We also change the markers, but note we must add msymbol() specifications for each group.
sysuse auto, clear
separate mpg, by(rep)
scatter mpg? weight, ///
msymbol(O D T S X) ///
title("Miles per gallon as a function of Weight") ///
subtitle("Showing a plausibly strong, negative relationship") ///
plotregion(fcolor(bluishgray))
Using the medtrial data, seperate the data in hafter by
smoker. Make a scatter plot of the new hafter?
variables against hbefore.
Apply different marker symbols to the two data groups. Add an appropriate title.
A Stata graph scheme is a collection of pre-determined choices you can apply easily to any Stata graph. All aspects of the appearance can be controlled from the scheme.
There are a number of built-in schemes available and there are also user contributed schemes.
In the code below, I apply the scheme plottig from the
scheme package blindschemes which I have previously
installed in Stata with the command
ssc install blindschemes, replace all
Now the graph code:
sysuse auto
graph box mpg, ///
title("A Simple Box Plot") ///
subtitle("There are two groups in this graph.") ///
over(foreign) ///
asyvars ///
scheme(plottig)
And the result:
This scheme is heavily inspired by the default appearance of graphs
produced by ggplot2.
And here is a scatter plot with the plotplain scheme
applied and the legend cleaned up a bit by applying variable labels:
sysuse auto, clear
separate mpg, by(rep)
label variable mpg1 "Fuel Consumption1"
label variable mpg2 "Fuel Consumption2"
label variable mpg3 "Fuel Consumption3"
label variable mpg4 "Fuel Consumption4"
label variable mpg5 "Fuel Consumption5"
scatter mpg? weight, ///
msymbol(O S D T X) ///
title("Miles per gallon as a function of Weight") ///
subtitle("Showing a plausibly strong, negative relationship") ///
plotregion(fcolor(bluishgray)) ///
scheme(plottig)
Once you are familiar with using schemes and with the graph options you may consider using these guidelines to modify a scheme to suit your own preferences.
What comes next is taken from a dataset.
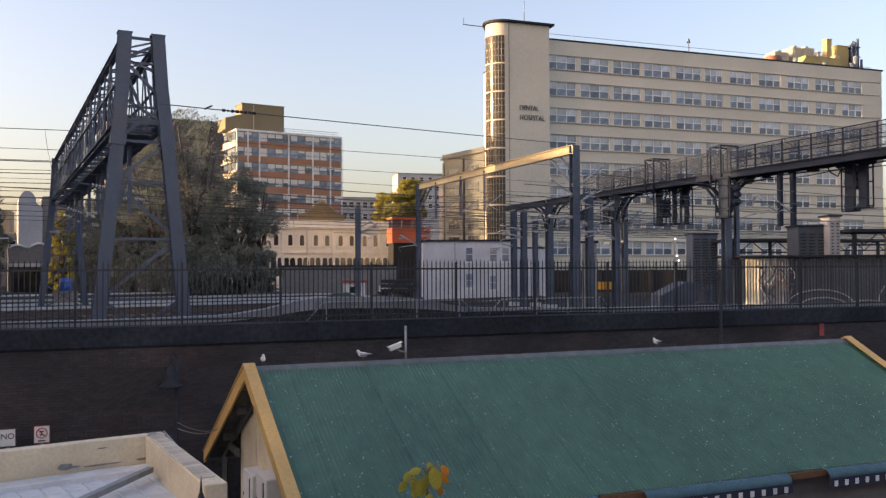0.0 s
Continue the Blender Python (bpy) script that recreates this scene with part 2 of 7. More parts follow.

The following code creates a box plot with a variety of options set, and saves the output as part of a Word document also created by the script.
sysuse auto, replace
cd "c:\Users\DELL\Documents\Data\Stata\TablesTutorial\StataGraphing\"
putdocx clear
putdocx begin
// Create paragraphs
putdocx paragraph
putdocx text ("Create and embed your graph"), style(Heading1)
putdocx paragraph
putdocx text ("This is a graph created by a script and exported to Word.")
// Embed a graph
graph box mpg, ///
title("A Simple Box Plot") ///
subtitle("There are two groups in this graph.") ///
over(foreign) ///
asyvars ///
graphregion(fcolor(gs13)) ///
plotregion(fcolor(cranberry)) ///
plotregion(icolor(ltblue))
graph export "C:\Users\DELL\Documents\Data\Stata\TablesTutorial\StataGraphing\mgpbox7.png", as(png)
putdocx image "C:\Users\DELL\Documents\Data\Stata\TablesTutorial\StataGraphing\mgpbox7.png"
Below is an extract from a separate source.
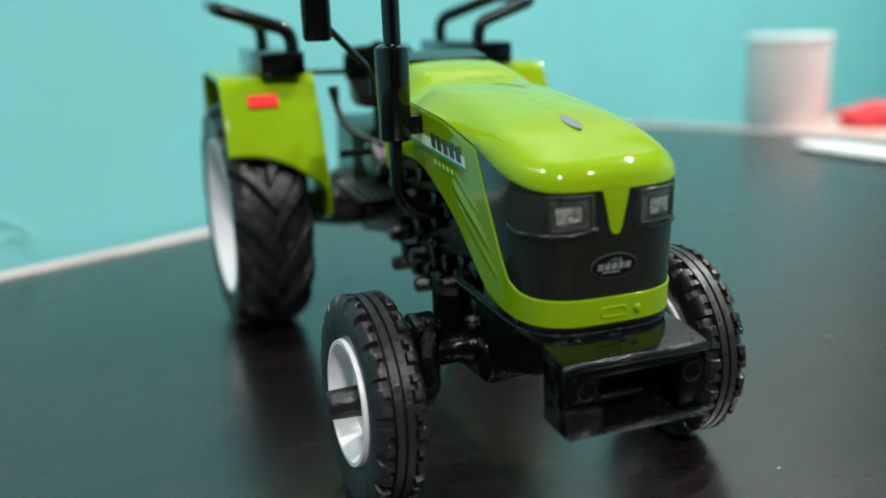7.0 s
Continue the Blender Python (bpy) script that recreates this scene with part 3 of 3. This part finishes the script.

putdocx save myreport.docx, replace
As you continue to create visualistions you can change the otpion on
putdocx save from replace to
append.
There are often situations when we wish to create identical graphs for a number of variables or the same variable over or by different factors. In this case we can use a loop structure and a local macro in Stata to do the job for us.
Consider the code:
import delimited "https://www.ucl.ac.uk/~ccaajim/results.csv", clear
local exams "maths english history"
foreach exam in `exams' {
graph box `exam'
graph export "`exam'.png", replace
}
This code takes three variables from a data set and in a
foreach loop creates then exports a boxplot of that
variable.
The code should be easily modifiable and in may circumstances will considerably reduce the number of lines of code written.
Remember to distinguish by() and over().↩︎